Propagation will also occur for new-bound variables up until they are first modified or overshadowed.
new x = true in new y = false in ~x && !~y
becomesConst_bool true
as x and y are not modified before being dereferenced. However, they are still declared and stored in case they are used later.new x = 5 in new y = ~x in x = ~y * 2; ~y / ~x
WILL propagate when defining y, but will NOT propagate in the final evaluation, AFTER its modification. y will propagate fully as it is never modified. Both as still declared and stored in case they are used later.

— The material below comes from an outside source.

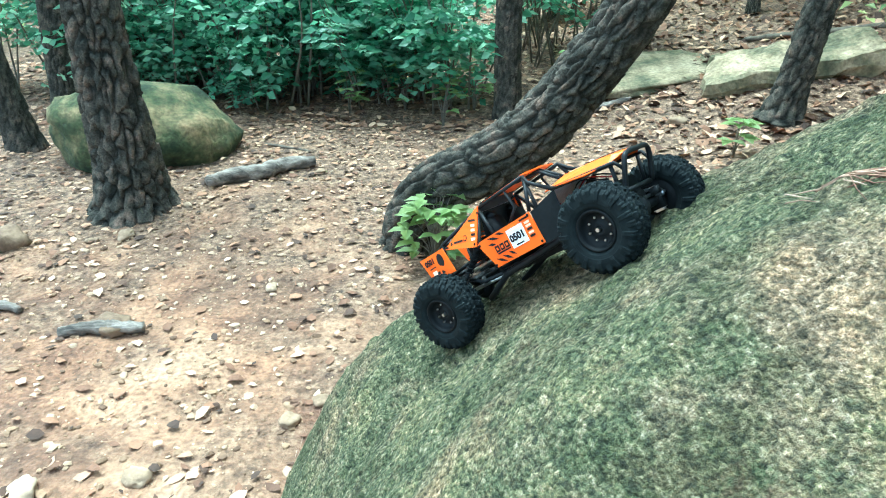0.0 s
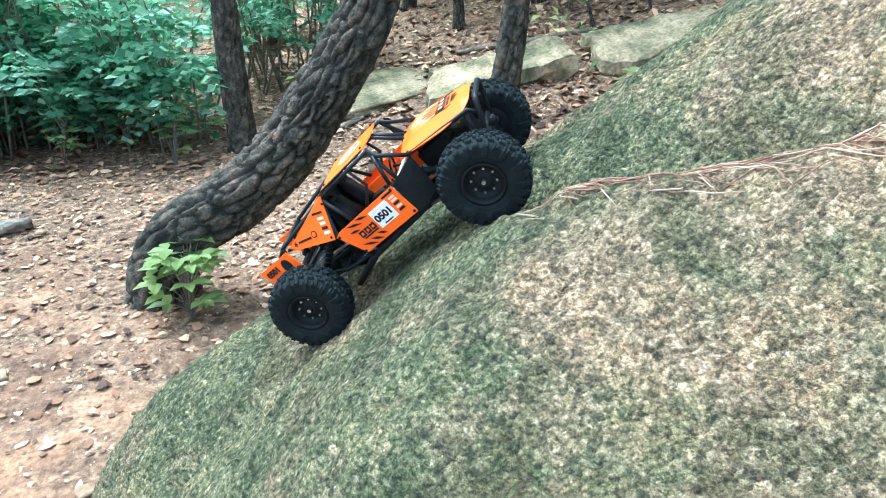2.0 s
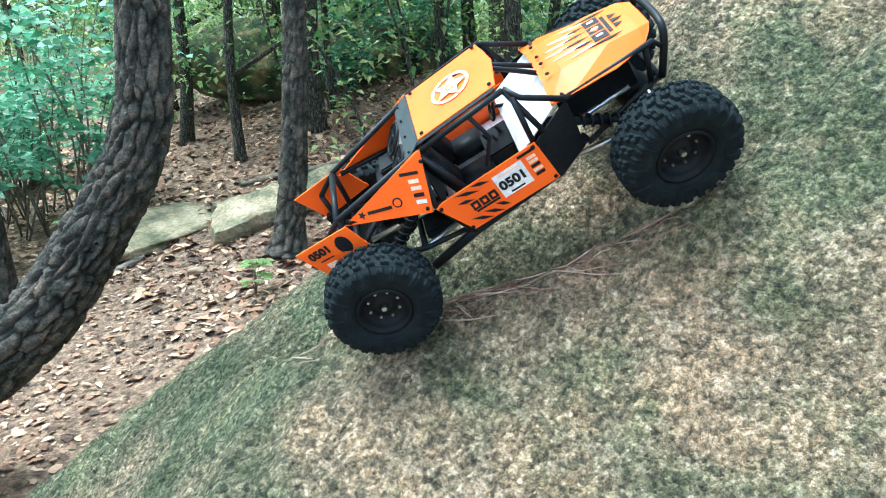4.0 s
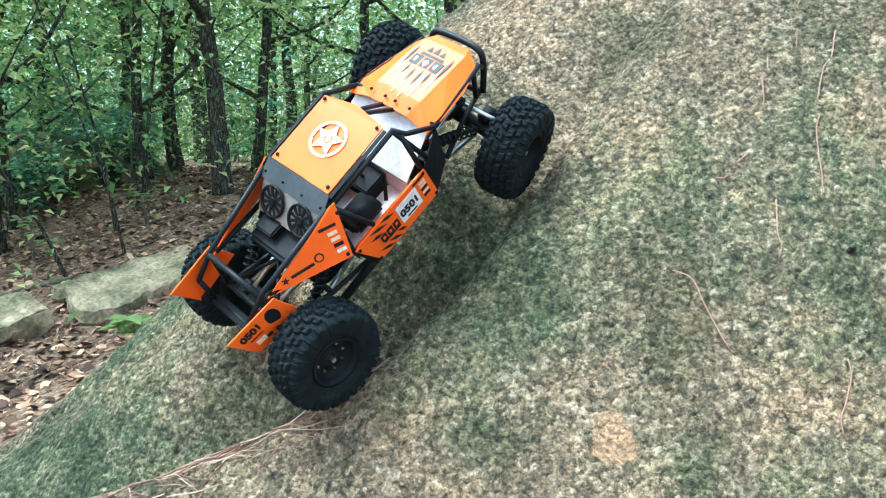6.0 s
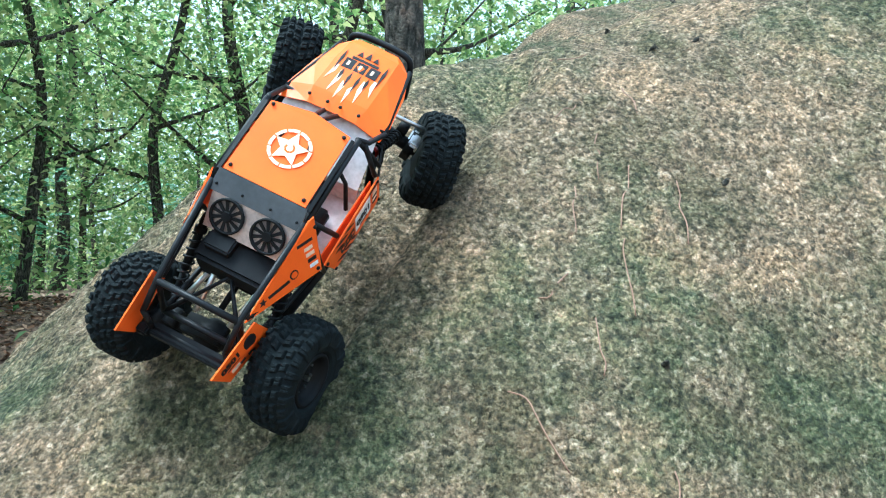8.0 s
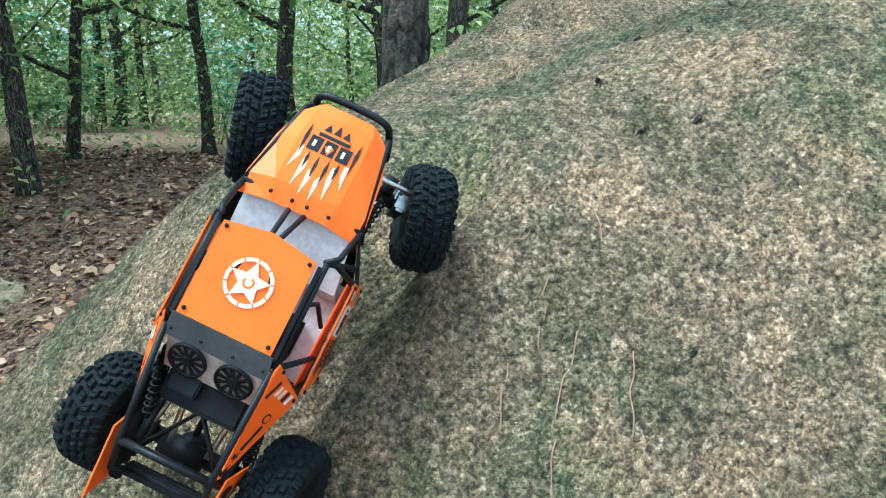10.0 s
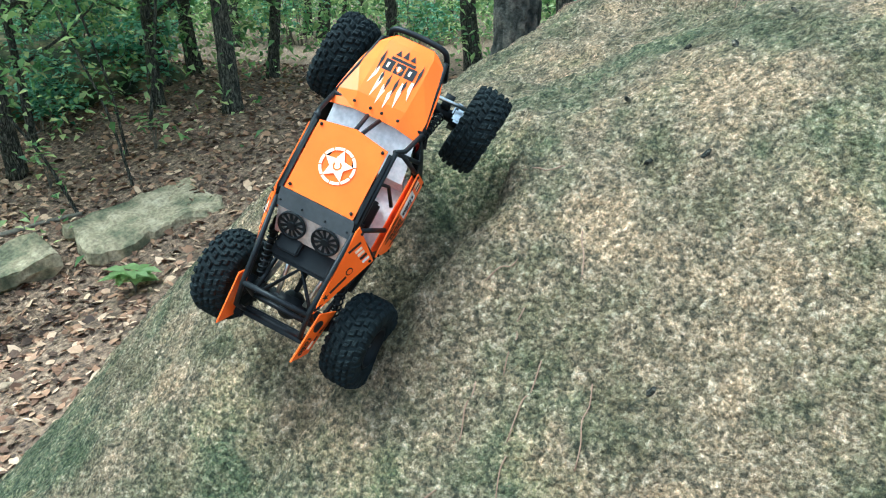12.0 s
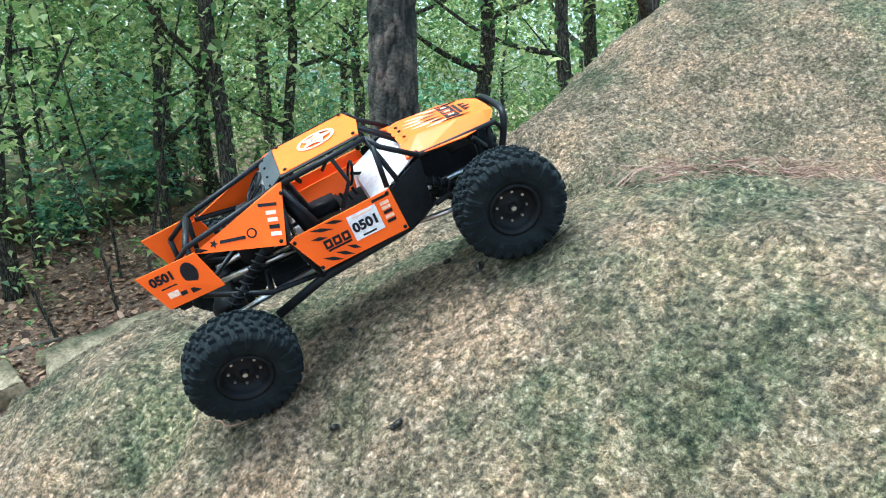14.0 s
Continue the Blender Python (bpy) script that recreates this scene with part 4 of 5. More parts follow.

When functions are supplied with constant arguments, either explicitly (ie f(5)
), or after applying constant folding or propagation (let x = 1 in let y = 2 in f(x + y)
), a function will be folded using those values and replaced inline after a further 10 optimisation iterations on that inline expression chunk.
When optimisation is enabled, the build will fail if it detects an infinite loop. This occurs when either its condition is evaluated as constantly true, or when condition contains variables that are never modified within the body of the while loop. This makes two assumptions which are, currently, always true:
- The program cannot break from within a loop (no "return", "continue" or "break" keywords exist, and user input is not implemented)
- No concurrency exists which could modify the conditional variables.